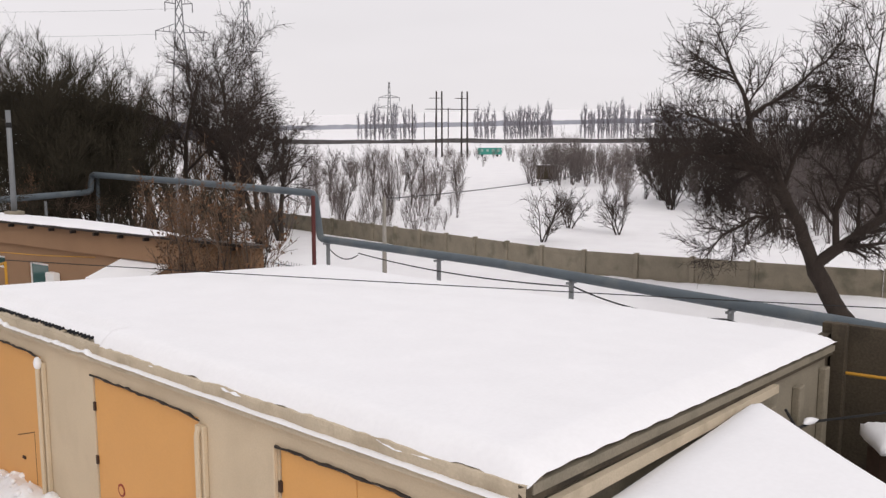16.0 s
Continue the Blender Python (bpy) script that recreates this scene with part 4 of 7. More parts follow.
# ---------------------------------------------------------------- tan workshop
def tan_building():
    b = thing("tan_workshop", (30.75, -3.5, 0), "low tan plastered workshop with a snowy roof and pipes", "building", rz=5.8)
    L, D = 25.2, 3.3
    wins = [(12.8, 14.4, 0.95, 2.3), (16.4, 17.8, 1.8, 2.36)]
    w = M()
    wall_with_holes(w, 0, L, 0, 3.95, 0, 0.4, wins, along=1)
    part("wall", w, TAN, b)
    part("side_wall", M().prism([(0.4, 0), (D, 0), (D, 3.62), (0.4, 3.87)], 1, L - 0.4, L), TAN, b)
    part("back_wall", M().prism([(0.42, 0.0), (0.7, 4.0), (D, 15.0), (D, L - 0.42), (D - 0.3, L - 0.42), (D - 0.3, 15.0), (0.45, 4.0)], 2, 0, 3.62), TAN, b)
    part("plinth", M().box(-0.05, 0.4, -0.05, L + 0.05, -0.3, 0.8), PIPE_GREY, b, "blue-grey painted plinth")
    part("upper_band", M().box(-0.18, 0.0, 0.0, L - 3.5, 3.0, 3.95, 0.02), TAN, b, "projecting upper wall band")
    part("parapet_panel", M().box(-0.1, 0.0, L - 2.6, L - 0.5, 2.6, 3.8, 0.02), TAN, b)
    def fall(x):
        return -0.085 * (x + 0.45)
    rim_ = [(-0.45, -0.3), (0.5, -0.3), (0.8, 4.0), (D + 0.3, 15.0), (D + 0.3, L + 0.1), (-0.45, L + 0.1)]
    k_ = len(rim_)
    slab = M().add([(x, y, z + fall(x)) for z in (3.95, 4.04) for x, y in rim_], [tuple(range(k_)), tuple(range(k_, 2 * k_))] + [(i, (i + 1) % k_, k_ + (i + 1) % k_, k_ + i) for i in range(k_)])
    part("roof", slab, BLACK_STEEL, b, "dark roof edge")
    def tan_snow(u, v):
        yy = 4.6 + (L - 4.6) * v
        back = float(np.interp(yy, [4.0, 15.0, 30], [0.8, D + 0.2, D + 0.2]))
        e = min(u, 1 - u, v * 6, (1 - v) * 6)
        x = -0.4 + (back + 0.4) * u + 0.06 * nz(yy, 0, 0.6, 4) * (1 - u)
        return (x, yy, 4.045 + fall(x) + 0.12 * min(1, e * 9) ** 0.5 * (0.35 + 0.65 * min(1, v * 4)) + 0.02 * nz(u * 3, yy, 1, 2))
    part("roof_snow", M().grid(tan_snow, 20, 70), SNOW, b, smooth=True)
    for yy in np.arange(0.6, L - 3, 1.6):
        part("rafter_end", M().box(-0.42, -0.2, yy, yy + 0.1, 3.80, 3.92), BLACK_STEEL, b)
    for a, c, z0, z1 in wins:
        fr = M().box(0.08, 0.14, a, c, z0, z0 + 0.1).box(0.08, 0.14, a, c, z1 - 0.1, z1).box(0.08, 0.14, a, a + 0.1, z0, z1).box(0.08, 0.14, c - 0.1, c, z0, z1)
        wn_ = part("window", fr, WHITE_PVC, b, "white framed window")
        part("pane", M().box(0.1, 0.11, a + 0.1, c - 0.1, z0 + 0.1, z1 - 0.1), TEAL_GLASS, wn_)
    part("flue", M().box(-0.35, 0.0, L - 4.2, L - 3.85, 2.4, 4.2, 0.02), CONCRETE, b)
    part("door_canopy", M().prism([(-1.6, 2.3), (0, 2.9), (0, 3.0), (-1.6, 2.42)], 1, 4.5, 7.4), SNOW, b, "canopy under snow")
    return b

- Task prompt
Return the whole listing, word for word, and leave out every picture.

- Answer in full
16.0 s
Continue the Blender Python (bpy) script that recreates this scene with part 4 of 7. More parts follow.
# ---------------------------------------------------------------- tan workshop
def tan_building():
    b = thing("tan_workshop", (30.75, -3.5, 0), "low tan plastered workshop with a snowy roof and pipes", "building", rz=5.8)
    L, D = 25.2, 3.3
    wins = [(12.8, 14.4, 0.95, 2.3), (16.4, 17.8, 1.8, 2.36)]
    w = M()
    wall_with_holes(w, 0, L, 0, 3.95, 0, 0.4, wins, along=1)
    part("wall", w, TAN, b)
    part("side_wall", M().prism([(0.4, 0), (D, 0), (D, 3.62), (0.4, 3.87)], 1, L - 0.4, L), TAN, b)
    part("back_wall", M().prism([(0.42, 0.0), (0.7, 4.0), (D, 15.0), (D, L - 0.42), (D - 0.3, L - 0.42), (D - 0.3, 15.0), (0.45, 4.0)], 2, 0, 3.62), TAN, b)
    part("plinth", M().box(-0.05, 0.4, -0.05, L + 0.05, -0.3, 0.8), PIPE_GREY, b, "blue-grey painted plinth")
    part("upper_band", M().box(-0.18, 0.0, 0.0, L - 3.5, 3.0, 3.95, 0.02), TAN, b, "projecting upper wall band")
    part("parapet_panel", M().box(-0.1, 0.0, L - 2.6, L - 0.5, 2.6, 3.8, 0.02), TAN, b)
    def fall(x):
        return -0.085 * (x + 0.45)
    rim_ = [(-0.45, -0.3), (0.5, -0.3), (0.8, 4.0), (D + 0.3, 15.0), (D + 0.3, L + 0.1), (-0.45, L + 0.1)]
    k_ = len(rim_)
    slab = M().add([(x, y, z + fall(x)) for z in (3.95, 4.04) for x, y in rim_], [tuple(range(k_)), tuple(range(k_, 2 * k_))] + [(i, (i + 1) % k_, k_ + (i + 1) % k_, k_ + i) for i in range(k_)])
    part("roof", slab, BLACK_STEEL, b, "dark roof edge")
    def tan_snow(u, v):
        yy = 4.6 + (L - 4.6) * v
        back = float(np.interp(yy, [4.0, 15.0, 30], [0.8, D + 0.2, D + 0.2]))
        e = min(u, 1 - u, v * 6, (1 - v) * 6)
        x = -0.4 + (back + 0.4) * u + 0.06 * nz(yy, 0, 0.6, 4) * (1 - u)
        return (x, yy, 4.045 + fall(x) + 0.12 * min(1, e * 9) ** 0.5 * (0.35 + 0.65 * min(1, v * 4)) + 0.02 * nz(u * 3, yy, 1, 2))
    part("roof_snow", M().grid(tan_snow, 20, 70), SNOW, b, smooth=True)
    for yy in np.arange(0.6, L - 3, 1.6):
        part("rafter_end", M().box(-0.42, -0.2, yy, yy + 0.1, 3.80, 3.92), BLACK_STEEL, b)
    for a, c, z0, z1 in wins:
        fr = M().box(0.08, 0.14, a, c, z0, z0 + 0.1).box(0.08, 0.14, a, c, z1 - 0.1, z1).box(0.08, 0.14, a, a + 0.1, z0, z1).box(0.08, 0.14, c - 0.1, c, z0, z1)
        wn_ = part("window", fr, WHITE_PVC, b, "white framed window")
        part("pane", M().box(0.1, 0.11, a + 0.1, c - 0.1, z0 + 0.1, z1 - 0.1), TEAL_GLASS, wn_)
    part("flue", M().box(-0.35, 0.0, L - 4.2, L - 3.85, 2.4, 4.2, 0.02), CONCRETE, b)
    part("door_canopy", M().prism([(-1.6, 2.3), (0, 2.9), (0, 3.0), (-1.6, 2.42)], 1, 4.5, 7.4), SNOW, b, "canopy under snow")
    return b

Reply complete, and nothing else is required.